■ AIM ■
Return the data exactly, with all pictures removed.

* * * * * * *

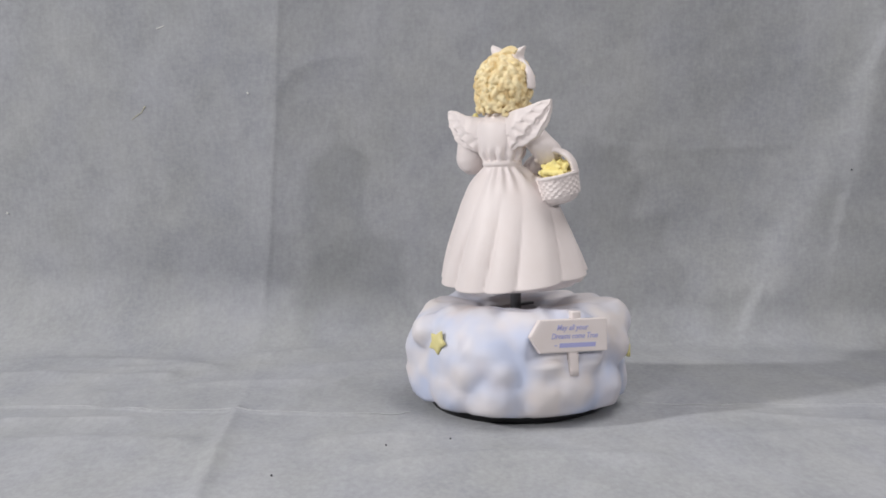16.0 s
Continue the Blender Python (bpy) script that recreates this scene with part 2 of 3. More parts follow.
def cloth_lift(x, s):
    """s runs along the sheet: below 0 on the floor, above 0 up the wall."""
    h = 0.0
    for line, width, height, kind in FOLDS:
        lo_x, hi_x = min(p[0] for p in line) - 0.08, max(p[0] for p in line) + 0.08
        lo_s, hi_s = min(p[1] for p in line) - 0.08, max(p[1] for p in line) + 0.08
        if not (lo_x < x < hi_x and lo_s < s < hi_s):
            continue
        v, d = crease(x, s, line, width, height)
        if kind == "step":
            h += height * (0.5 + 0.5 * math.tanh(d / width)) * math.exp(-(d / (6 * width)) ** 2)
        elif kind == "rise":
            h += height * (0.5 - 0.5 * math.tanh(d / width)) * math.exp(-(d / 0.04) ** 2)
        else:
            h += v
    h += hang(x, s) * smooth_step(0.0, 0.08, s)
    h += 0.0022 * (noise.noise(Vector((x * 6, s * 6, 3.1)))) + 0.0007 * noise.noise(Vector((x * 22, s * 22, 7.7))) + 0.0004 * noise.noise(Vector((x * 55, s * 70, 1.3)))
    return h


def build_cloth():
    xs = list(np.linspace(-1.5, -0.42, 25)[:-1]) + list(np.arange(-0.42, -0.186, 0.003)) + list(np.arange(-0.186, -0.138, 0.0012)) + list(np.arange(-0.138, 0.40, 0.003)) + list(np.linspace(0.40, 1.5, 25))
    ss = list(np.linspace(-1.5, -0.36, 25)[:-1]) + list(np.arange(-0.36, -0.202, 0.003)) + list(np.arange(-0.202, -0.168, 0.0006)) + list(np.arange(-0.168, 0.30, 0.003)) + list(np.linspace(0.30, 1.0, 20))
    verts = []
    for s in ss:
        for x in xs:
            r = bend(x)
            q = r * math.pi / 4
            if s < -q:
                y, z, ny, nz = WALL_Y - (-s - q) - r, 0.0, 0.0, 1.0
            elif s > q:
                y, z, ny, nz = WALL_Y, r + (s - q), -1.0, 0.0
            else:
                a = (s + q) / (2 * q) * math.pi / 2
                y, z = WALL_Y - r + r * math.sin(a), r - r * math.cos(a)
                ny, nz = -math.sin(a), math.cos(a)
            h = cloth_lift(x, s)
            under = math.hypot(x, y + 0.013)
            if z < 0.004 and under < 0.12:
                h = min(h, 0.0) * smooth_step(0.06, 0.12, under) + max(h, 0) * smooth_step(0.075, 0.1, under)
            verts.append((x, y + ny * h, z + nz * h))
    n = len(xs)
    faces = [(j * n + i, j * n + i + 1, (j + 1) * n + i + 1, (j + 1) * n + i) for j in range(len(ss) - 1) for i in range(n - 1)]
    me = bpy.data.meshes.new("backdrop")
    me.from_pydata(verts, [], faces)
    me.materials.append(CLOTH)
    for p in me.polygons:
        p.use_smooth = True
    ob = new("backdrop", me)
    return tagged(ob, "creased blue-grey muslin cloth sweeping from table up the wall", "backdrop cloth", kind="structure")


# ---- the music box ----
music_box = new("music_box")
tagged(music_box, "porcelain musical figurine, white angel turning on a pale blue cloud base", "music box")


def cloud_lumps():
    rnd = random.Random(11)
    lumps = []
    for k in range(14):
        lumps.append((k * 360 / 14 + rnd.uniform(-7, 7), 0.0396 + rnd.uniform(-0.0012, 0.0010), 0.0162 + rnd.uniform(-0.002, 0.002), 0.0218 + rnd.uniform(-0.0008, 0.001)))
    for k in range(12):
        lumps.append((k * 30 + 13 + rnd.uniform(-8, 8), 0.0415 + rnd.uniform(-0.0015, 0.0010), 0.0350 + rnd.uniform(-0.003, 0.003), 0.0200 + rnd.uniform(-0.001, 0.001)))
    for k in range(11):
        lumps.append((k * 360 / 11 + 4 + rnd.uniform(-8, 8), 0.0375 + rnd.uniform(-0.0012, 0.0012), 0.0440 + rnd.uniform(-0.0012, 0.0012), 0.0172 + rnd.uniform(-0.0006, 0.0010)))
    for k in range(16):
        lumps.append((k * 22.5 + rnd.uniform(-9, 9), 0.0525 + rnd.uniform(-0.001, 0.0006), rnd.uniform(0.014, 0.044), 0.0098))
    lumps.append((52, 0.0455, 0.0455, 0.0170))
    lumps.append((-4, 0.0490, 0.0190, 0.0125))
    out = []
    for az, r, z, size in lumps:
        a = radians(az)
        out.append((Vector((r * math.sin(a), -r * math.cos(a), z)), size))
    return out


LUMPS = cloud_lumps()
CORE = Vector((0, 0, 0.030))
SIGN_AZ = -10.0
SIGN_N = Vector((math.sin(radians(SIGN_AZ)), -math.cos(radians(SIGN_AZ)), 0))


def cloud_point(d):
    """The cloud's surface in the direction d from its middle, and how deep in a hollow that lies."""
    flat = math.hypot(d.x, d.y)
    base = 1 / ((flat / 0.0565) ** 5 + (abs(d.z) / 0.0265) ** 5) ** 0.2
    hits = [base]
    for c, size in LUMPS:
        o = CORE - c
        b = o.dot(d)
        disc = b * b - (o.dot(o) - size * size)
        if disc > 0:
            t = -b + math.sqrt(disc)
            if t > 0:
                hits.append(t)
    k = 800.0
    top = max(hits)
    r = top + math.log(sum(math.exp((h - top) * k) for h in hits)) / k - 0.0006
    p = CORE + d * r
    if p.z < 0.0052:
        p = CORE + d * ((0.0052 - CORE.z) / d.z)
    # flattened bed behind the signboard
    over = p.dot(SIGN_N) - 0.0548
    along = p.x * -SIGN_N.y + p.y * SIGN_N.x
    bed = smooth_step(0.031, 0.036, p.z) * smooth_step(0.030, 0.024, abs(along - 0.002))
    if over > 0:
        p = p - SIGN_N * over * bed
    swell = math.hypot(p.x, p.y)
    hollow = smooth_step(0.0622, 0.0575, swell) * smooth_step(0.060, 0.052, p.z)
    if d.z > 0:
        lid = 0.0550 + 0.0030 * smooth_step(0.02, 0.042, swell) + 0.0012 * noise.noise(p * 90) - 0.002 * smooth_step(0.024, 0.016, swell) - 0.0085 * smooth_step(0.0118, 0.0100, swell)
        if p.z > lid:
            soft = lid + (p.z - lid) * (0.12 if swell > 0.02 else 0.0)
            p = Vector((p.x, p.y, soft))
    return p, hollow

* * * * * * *

■ EXPECTED OUTPUT ■
16.0 s
Continue the Blender Python (bpy) script that recreates this scene with part 2 of 3. More parts follow.
def cloth_lift(x, s):
    """s runs along the sheet: below 0 on the floor, above 0 up the wall."""
    h = 0.0
    for line, width, height, kind in FOLDS:
        lo_x, hi_x = min(p[0] for p in line) - 0.08, max(p[0] for p in line) + 0.08
        lo_s, hi_s = min(p[1] for p in line) - 0.08, max(p[1] for p in line) + 0.08
        if not (lo_x < x < hi_x and lo_s < s < hi_s):
            continue
        v, d = crease(x, s, line, width, height)
        if kind == "step":
            h += height * (0.5 + 0.5 * math.tanh(d / width)) * math.exp(-(d / (6 * width)) ** 2)
        elif kind == "rise":
            h += height * (0.5 - 0.5 * math.tanh(d / width)) * math.exp(-(d / 0.04) ** 2)
        else:
            h += v
    h += hang(x, s) * smooth_step(0.0, 0.08, s)
    h += 0.0022 * (noise.noise(Vector((x * 6, s * 6, 3.1)))) + 0.0007 * noise.noise(Vector((x * 22, s * 22, 7.7))) + 0.0004 * noise.noise(Vector((x * 55, s * 70, 1.3)))
    return h


def build_cloth():
    xs = list(np.linspace(-1.5, -0.42, 25)[:-1]) + list(np.arange(-0.42, -0.186, 0.003)) + list(np.arange(-0.186, -0.138, 0.0012)) + list(np.arange(-0.138, 0.40, 0.003)) + list(np.linspace(0.40, 1.5, 25))
    ss = list(np.linspace(-1.5, -0.36, 25)[:-1]) + list(np.arange(-0.36, -0.202, 0.003)) + list(np.arange(-0.202, -0.168, 0.0006)) + list(np.arange(-0.168, 0.30, 0.003)) + list(np.linspace(0.30, 1.0, 20))
    verts = []
    for s in ss:
        for x in xs:
            r = bend(x)
            q = r * math.pi / 4
            if s < -q:
                y, z, ny, nz = WALL_Y - (-s - q) - r, 0.0, 0.0, 1.0
            elif s > q:
                y, z, ny, nz = WALL_Y, r + (s - q), -1.0, 0.0
            else:
                a = (s + q) / (2 * q) * math.pi / 2
                y, z = WALL_Y - r + r * math.sin(a), r - r * math.cos(a)
                ny, nz = -math.sin(a), math.cos(a)
            h = cloth_lift(x, s)
            under = math.hypot(x, y + 0.013)
            if z < 0.004 and under < 0.12:
                h = min(h, 0.0) * smooth_step(0.06, 0.12, under) + max(h, 0) * smooth_step(0.075, 0.1, under)
            verts.append((x, y + ny * h, z + nz * h))
    n = len(xs)
    faces = [(j * n + i, j * n + i + 1, (j + 1) * n + i + 1, (j + 1) * n + i) for j in range(len(ss) - 1) for i in range(n - 1)]
    me = bpy.data.meshes.new("backdrop")
    me.from_pydata(verts, [], faces)
    me.materials.append(CLOTH)
    for p in me.polygons:
        p.use_smooth = True
    ob = new("backdrop", me)
    return tagged(ob, "creased blue-grey muslin cloth sweeping from table up the wall", "backdrop cloth", kind="structure")


# ---- the music box ----
music_box = new("music_box")
tagged(music_box, "porcelain musical figurine, white angel turning on a pale blue cloud base", "music box")


def cloud_lumps():
    rnd = random.Random(11)
    lumps = []
    for k in range(14):
        lumps.append((k * 360 / 14 + rnd.uniform(-7, 7), 0.0396 + rnd.uniform(-0.0012, 0.0010), 0.0162 + rnd.uniform(-0.002, 0.002), 0.0218 + rnd.uniform(-0.0008, 0.001)))
    for k in range(12):
        lumps.append((k * 30 + 13 + rnd.uniform(-8, 8), 0.0415 + rnd.uniform(-0.0015, 0.0010), 0.0350 + rnd.uniform(-0.003, 0.003), 0.0200 + rnd.uniform(-0.001, 0.001)))
    for k in range(11):
        lumps.append((k * 360 / 11 + 4 + rnd.uniform(-8, 8), 0.0375 + rnd.uniform(-0.0012, 0.0012), 0.0440 + rnd.uniform(-0.0012, 0.0012), 0.0172 + rnd.uniform(-0.0006, 0.0010)))
    for k in range(16):
        lumps.append((k * 22.5 + rnd.uniform(-9, 9), 0.0525 + rnd.uniform(-0.001, 0.0006), rnd.uniform(0.014, 0.044), 0.0098))
    lumps.append((52, 0.0455, 0.0455, 0.0170))
    lumps.append((-4, 0.0490, 0.0190, 0.0125))
    out = []
    for az, r, z, size in lumps:
        a = radians(az)
        out.append((Vector((r * math.sin(a), -r * math.cos(a), z)), size))
    return out


LUMPS = cloud_lumps()
CORE = Vector((0, 0, 0.030))
SIGN_AZ = -10.0
SIGN_N = Vector((math.sin(radians(SIGN_AZ)), -math.cos(radians(SIGN_AZ)), 0))


def cloud_point(d):
    """The cloud's surface in the direction d from its middle, and how deep in a hollow that lies."""
    flat = math.hypot(d.x, d.y)
    base = 1 / ((flat / 0.0565) ** 5 + (abs(d.z) / 0.0265) ** 5) ** 0.2
    hits = [base]
    for c, size in LUMPS:
        o = CORE - c
        b = o.dot(d)
        disc = b * b - (o.dot(o) - size * size)
        if disc > 0:
            t = -b + math.sqrt(disc)
            if t > 0:
                hits.append(t)
    k = 800.0
    top = max(hits)
    r = top + math.log(sum(math.exp((h - top) * k) for h in hits)) / k - 0.0006
    p = CORE + d * r
    if p.z < 0.0052:
        p = CORE + d * ((0.0052 - CORE.z) / d.z)
    # flattened bed behind the signboard
    over = p.dot(SIGN_N) - 0.0548
    along = p.x * -SIGN_N.y + p.y * SIGN_N.x
    bed = smooth_step(0.031, 0.036, p.z) * smooth_step(0.030, 0.024, abs(along - 0.002))
    if over > 0:
        p = p - SIGN_N * over * bed
    swell = math.hypot(p.x, p.y)
    hollow = smooth_step(0.0622, 0.0575, swell) * smooth_step(0.060, 0.052, p.z)
    if d.z > 0:
        lid = 0.0550 + 0.0030 * smooth_step(0.02, 0.042, swell) + 0.0012 * noise.noise(p * 90) - 0.002 * smooth_step(0.024, 0.016, swell) - 0.0085 * smooth_step(0.0118, 0.0100, swell)
        if p.z > lid:
            soft = lid + (p.z - lid) * (0.12 if swell > 0.02 else 0.0)
            p = Vector((p.x, p.y, soft))
    return p, hollow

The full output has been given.